To the extent Mr. Gainey's complaint can be liberally construed to assert constitutional violations under 42 U.S.C. § 1983 in connection with the Family Court proceeding, his claims still lack a legal basis because the Family Court, as part of Pennsylvania's Unified Judicial System, is an arm of the Commonwealth of Pennsylvania that is not considered a “person” subject to liability under § 1983 because it shares in the Commonwealth's Eleventh Amendment immunity. See Benn v. First Jud. Dist. of Pa., 426 F.3d 233, 241 (3d Cir. 2005) (state courts in Pennsylvania share in the commonwealth's Eleventh Amendment immunity); see also Parker v. Lehigh Cty. Domestic Rel. Court, 621 Fed.Appx. 125, 128 (3d Cir. 2015) (per curiam) (“As [Eleventh Amendment] immunity extends to the component districts of Pennsylvania's unified judicial system, it shields the Family Court from . . . suit.”); Smith v. Delaware, 624 Fed.Appx. 788, 791 (3d Cir. 2015) (per curiam) (concluding that district court correctly dismissed complaint as frivolous, including on Eleventh Amendment grounds).
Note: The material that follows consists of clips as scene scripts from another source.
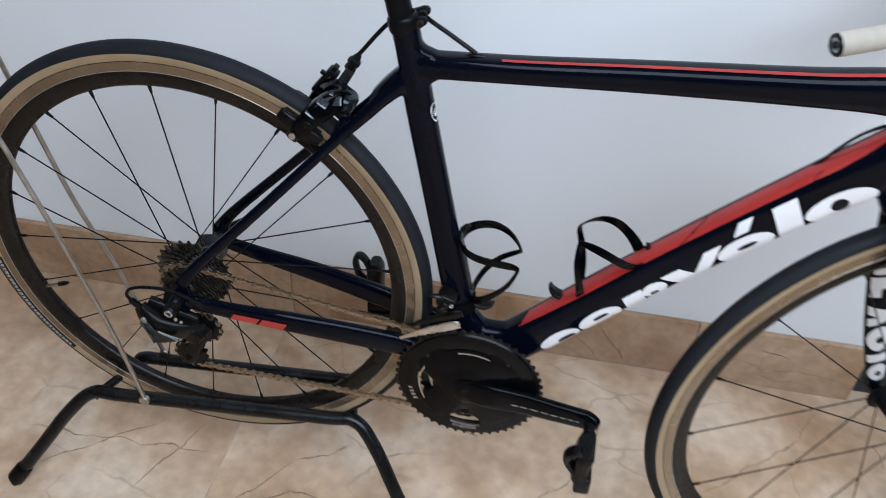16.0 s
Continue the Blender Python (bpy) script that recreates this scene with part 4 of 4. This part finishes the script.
# pale lines on the ring: the first two arcs draw highlights, the rest print
for a0, a1, r0, r1 in ((66, 104, 0.0655, 0.0672), (146, 214, 0.0655, 0.0675), (254, 286, 0.0745, 0.0757), (258, 282, 0.0790, 0.0800), (258, 282, 0.0815, 0.0822)):
    part("highlight_and_print_arc", lathe([(r0, -0.0552), (r1, -0.0552), (r1, -0.0520), (r0, -0.0520)], MB, 24, True, None, (a0, a1)), STEEL, crank)
for k in range(4):
    part("pale_bar", lathe([(0.0775, -0.0538), (0.0835, -0.0534), (0.0835, -0.0526), (0.0775, -0.0530)], MB, 3, True, None, (191 + 5 * k, 193.5 + 5 * k)), STEEL, crank)


def pedal(at, up, back, size, reach, name_label, open_loop=False):
    """A clipless pedal hanging from its axle: body, cage loop, rear plate, axle."""
    p = sub("pedal", at, name_label)
    at = Vector(at)
    out = -1 if at.y < 0 else 1
    rows = [(*(at + V(0, out * y, 0)), r) for y, r in ((0.0, 0.0075), (0.012, 0.0075), (0.014, 0.0095), (0.022, 0.0100), (0.055, 0.0085), (0.060, 0.006))]
    part("axle", sweep(bmesh.new(), rows, 18), MATTE, p)
    c = at + V(0, out * 0.040, 0)
    k = -back
    up *= size
    shape = ((0.018, 0.018, 0.0095), (0.0, 0.021, 0.0115), (-0.022, 0.021, 0.0115), (-0.040, 0.021, 0.0105), (-0.058, 0.021, 0.0120), (-0.070, 0.020, 0.012))
    if open_loop:
        shape = shape[:3] + ((-0.045, 0.019, 0.0125), (-0.070, 0.016, 0.0120), (-0.084, 0.012, 0.0075))
    part("body", sweep(bmesh.new(), spline([(*(c + V(-0.004 * k, 0, up * z)), w, h) for z, w, h in shape], 4), 20, SY, 3.4), PLASTIC, p, "black pedal body")
    if open_loop:
        ring = [c + V(-0.024 + 0.0105 * math.cos(a) - 0.005 * math.sin(a), 0, up * -0.062 + 0.024 * math.sin(a)) for a in [2 * math.pi * i / 24 for i in range(25)]]
        part("cage_loop", sweep(bmesh.new(), [(*q, 0.007, 0.0045) for q in ring], 12, SY, 3.0), PLASTIC, p)
        return p
    part("rear_plate", block((0.021, 0.042, 0.030), Matrix.Translation(c + V(0.0, 0, up * -0.078)), 0.005, 3), PLASTIC, p)
    part("spring", disc(0.008, -0.018, 0.018, Matrix.Translation(c + V(-0.006 * k, 0, up * -0.052)), 16, 0.001), DARKSTEEL, p)
    side_loop = [c + V(-dx * k * reach, dy, up * dz) for dx, dy, dz in ((0.010, -0.018, 0.024), (0.022, -0.019, 0.016), (0.0285, -0.017, -0.002), (0.026, -0.015, -0.022), (0.017, -0.015, -0.042), (0.006, -0.018, -0.056))]
    part("cage_loop", sweep(bmesh.new(), spline([(*(q + V(0, 0.006, 0)), 0.0085, 0.0050) for q in side_loop], 5), 14, SY, 3.0), PLASTIC, p)
    return p


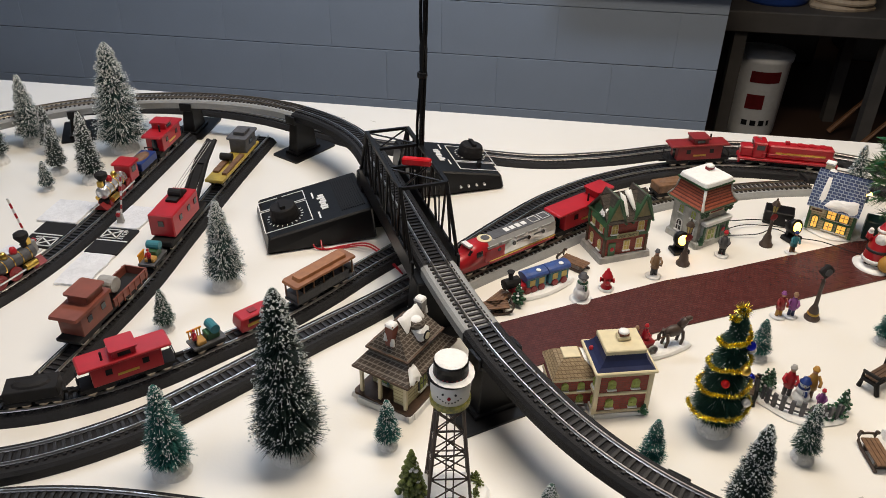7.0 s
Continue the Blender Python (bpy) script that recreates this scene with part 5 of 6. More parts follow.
# ---- train controllers ----
def controller(x, y, rz):
    t = thing("train_controller", "black wedge-shaped train controller with round speed knob and white markings", "train controller", x, y, 0, rz, "train controllers")
    L, W, h0, h1 = .134, .108, .046, .022
    bm = B()
    v = [bm.verts.new(p) for p in ((-L / 2 - .004, -W / 2 - .004, .002), (L / 2 + .004, -W / 2 - .004, .002), (L / 2 + .004, W / 2 + .004, .002), (-L / 2 - .004, W / 2 + .004, .002), (-L / 2, -W / 2, h0), (L / 2, -W / 2, h1), (L / 2, W / 2, h1), (-L / 2, W / 2, h0))]
    for q in ((3, 2, 1, 0), (4, 5, 6, 7), (0, 1, 5, 4), (1, 2, 6, 5), (2, 3, 7, 6), (3, 0, 4, 7)):
        bm.faces.new([v[i] for i in q])
    part("case", bm, M["black"], t, bevel=.0022)
    slope = -math.degrees(math.atan2(h0 - h1, L))
    P = pose(0, 0, (h0 + h1) / 2, 0, -slope, 0)

    def on(name, bm, m, label="", **k):
        o = part(name, bm, m, t, label, **k)
        o.matrix_basis = P
        return o
    on("speed_knob", lathe(B(), [(.019, 0), (.0185, .008), (.0165, .015), (.0150, .0165), (0, .0165)], 26, .040, .012, .0012), M["blackmatt"], "round black ribbed knob")
    on("knob_pointer", box(B(), .040, .012, .0170, .006, .022, .005), M["blackmatt"])

    def frame_lines(x0, y0, x1, y1):
        bm = B()
        w = .0011
        for a, b, c, d in ((x0, y0, x1, y0), (x1, y0, x1, y1), (x1, y1, x0, y1), (x0, y1, x0, y0)):
            box(bm, (a + c) / 2, (b + d) / 2, .0004, abs(c - a) + w, abs(d - b) + w, .0007)
        return bm
    on("dial_frame", frame_lines(.008, -.014, .070, .040), M["white"], "white printed dial frame")
    on("switch_frame", frame_lines(.008, -.042, .070, -.018), M["white"], "white printed switch frame")
    for i in range(17):
        a = radians(-130 + i * 16.5)
        on("dial_tick", box(B(), .040 + .0225 * math.sin(a), .012 + .0225 * math.cos(a), .0004, .0012, .0028, .0006, -math.degrees(a)), M["white"])
    on("direction_switch", box(B(), .040, -.030, .0005, .006, .005, .007), M["blackmatt"])
    for k, (bw, dx) in enumerate(((.0075, 0), (.010, .001), (.007, -.001), (.0095, 0), (.0070, .0005), (.010, 0), (.0085, 0))):
        on("name_bar", box(B(), -.012 + dx, -.014 + .0058 * k, .0004, bw, .0044, .0007), M["white"], "white printed name bar")
    for y in (-.020, .034):
        on("print_bar", box(B(), -.002, y, .0004, .0022, .016, .0006), M["white"])
    for i in range(11):
        on("vent_rib", box(B(), -.031 - .0030 * i, 0, .0002, .0014, .080, .0016), M["blackmatt"])
    for i in range(4):
        s = part("terminal", lathe(B(), [(.0020, 0), (.0020, .004), (.0014, .005), (0, .005)], 10, m=pose(.004 + i * .012, -W / 2 - .001, .012, 90)), M["silver"], t)
    return t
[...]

In sum, we cannot discern any legal basis for a federal claim presented by Mr. Gainey's complaint.
IV. Conclusion
For the foregoing reasons, we grant Mr. Gainey leave to proceed in forma pauperis and dismiss his complaint as legally frivolous. Mr. Gainey will not be granted leave to amend because amendment would be futile. See Grayson v. Mayview State Hosp., 293 F.3d 103, 108 (3d Cir. 2002). An appropriate Order follows, which dismisses this case, and which shall be docketed separately.